__PROBLEM STATEMENT__.
Pictures aside, quote the whole listing exactly.

__DATA SECTION__.
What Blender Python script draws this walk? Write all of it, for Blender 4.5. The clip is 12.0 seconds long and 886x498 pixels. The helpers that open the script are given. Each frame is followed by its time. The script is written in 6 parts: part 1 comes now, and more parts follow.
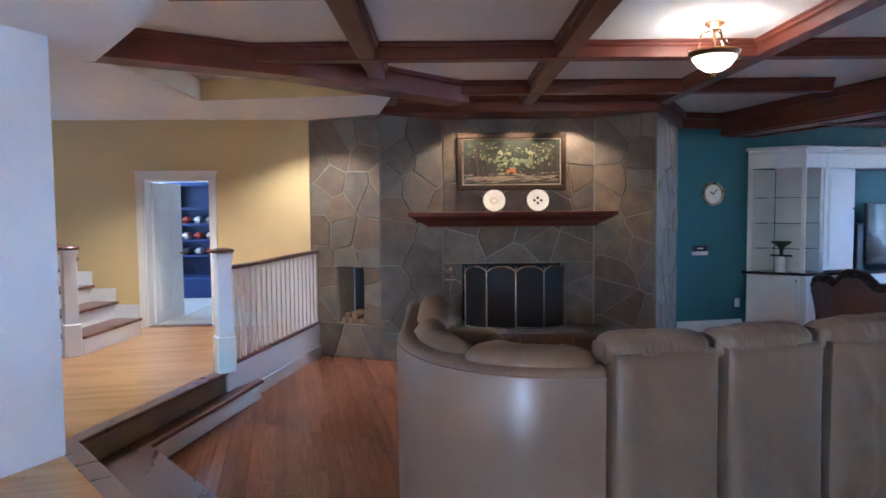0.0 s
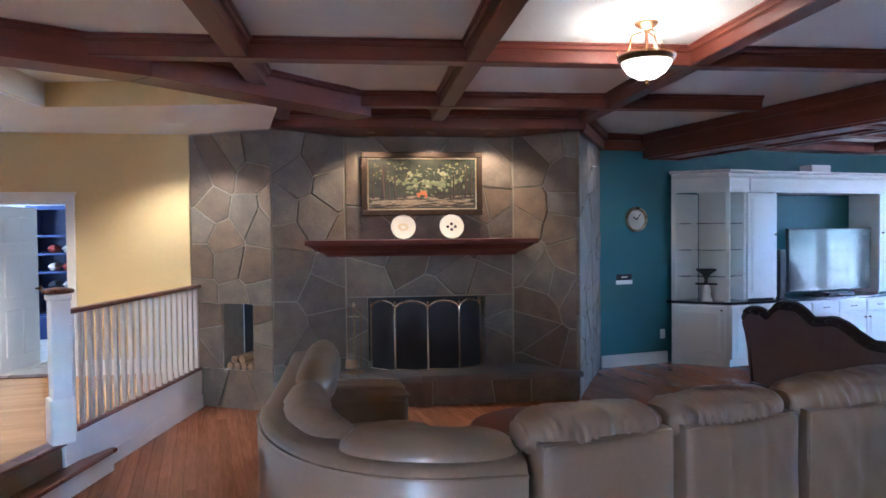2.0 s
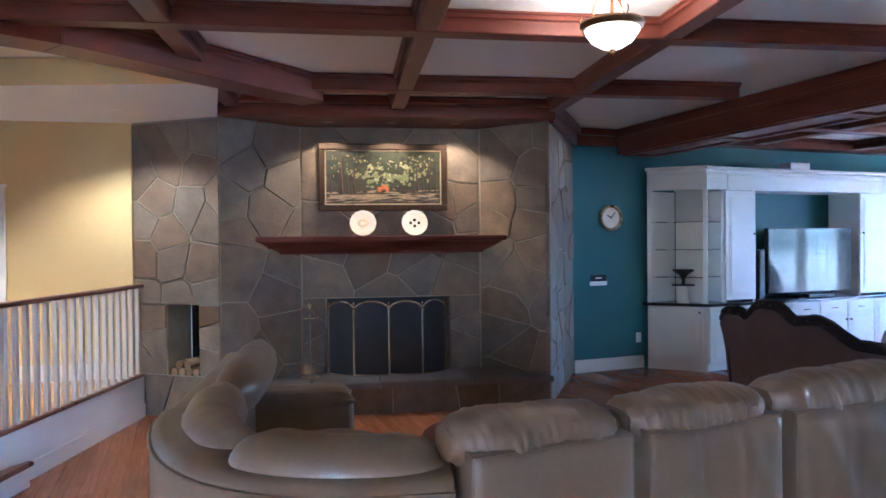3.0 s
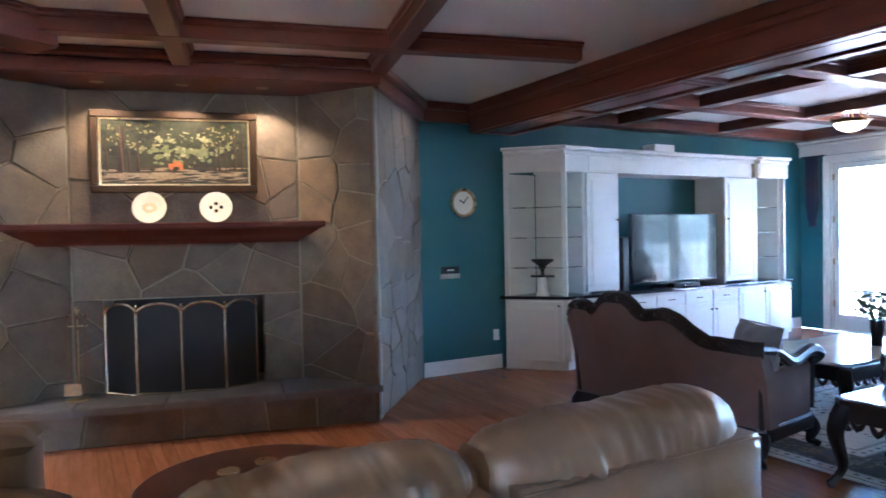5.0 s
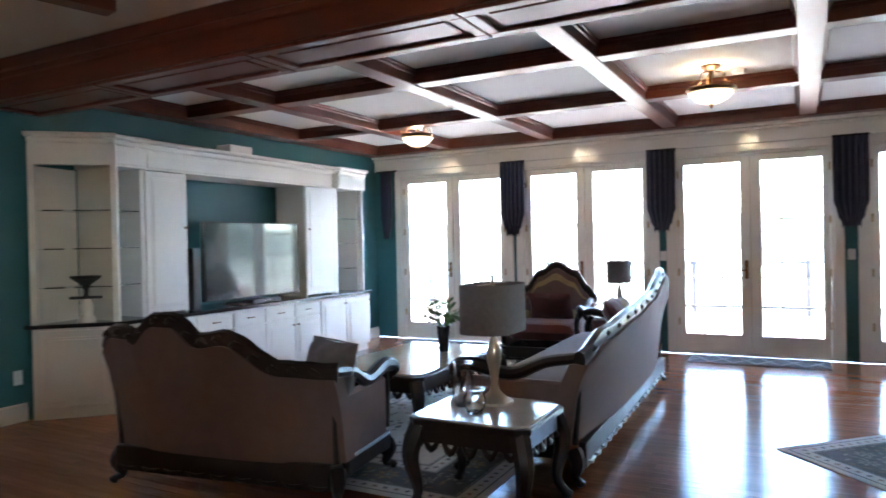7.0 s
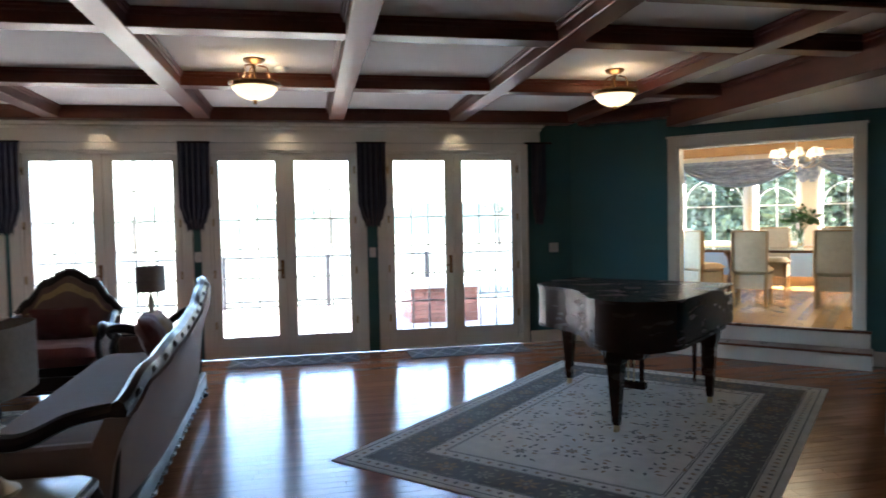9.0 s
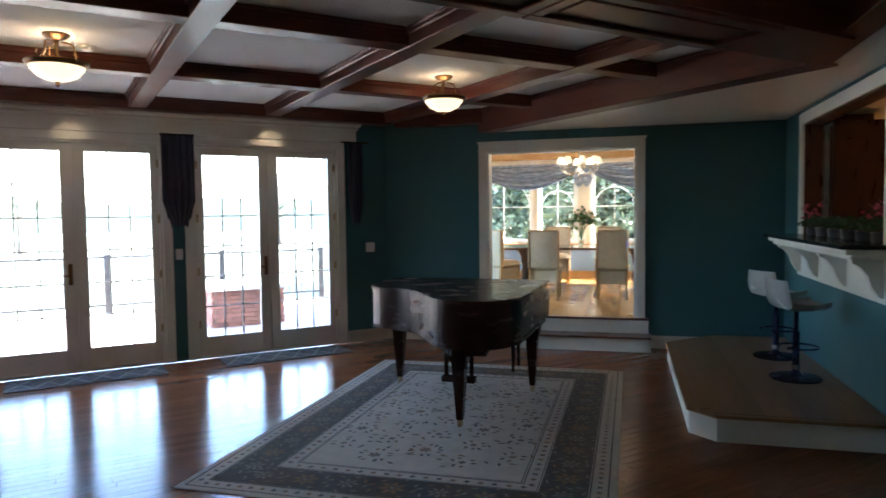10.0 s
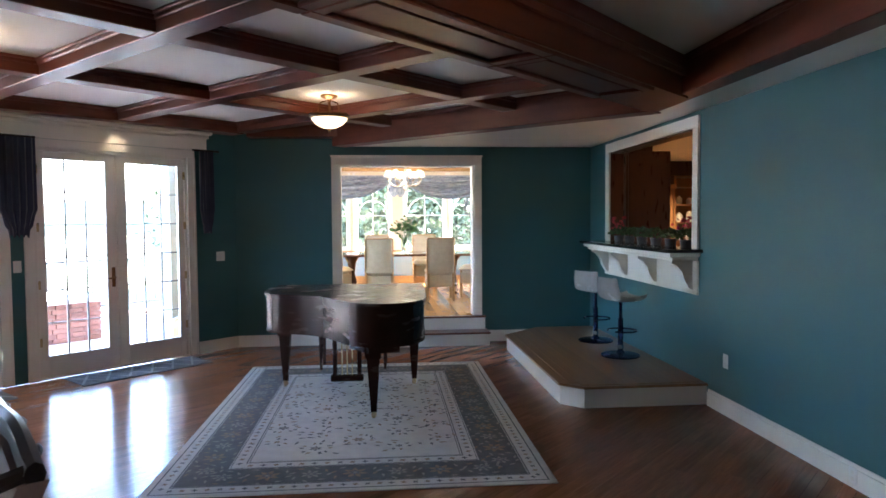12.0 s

__SOLUTION TO THE PROBLEM__.
What Blender Python script draws this walk? Write all of it, for Blender 4.5. The clip is 12.0 seconds long and 886x498 pixels. The helpers that open the script are given. Each frame is followed by its time. The script is written in 6 parts: part 1 comes now, and more parts follow.
0.0 s
2.0 s
3.0 s
5.0 s
7.0 s
9.0 s
10.0 s
12.0 s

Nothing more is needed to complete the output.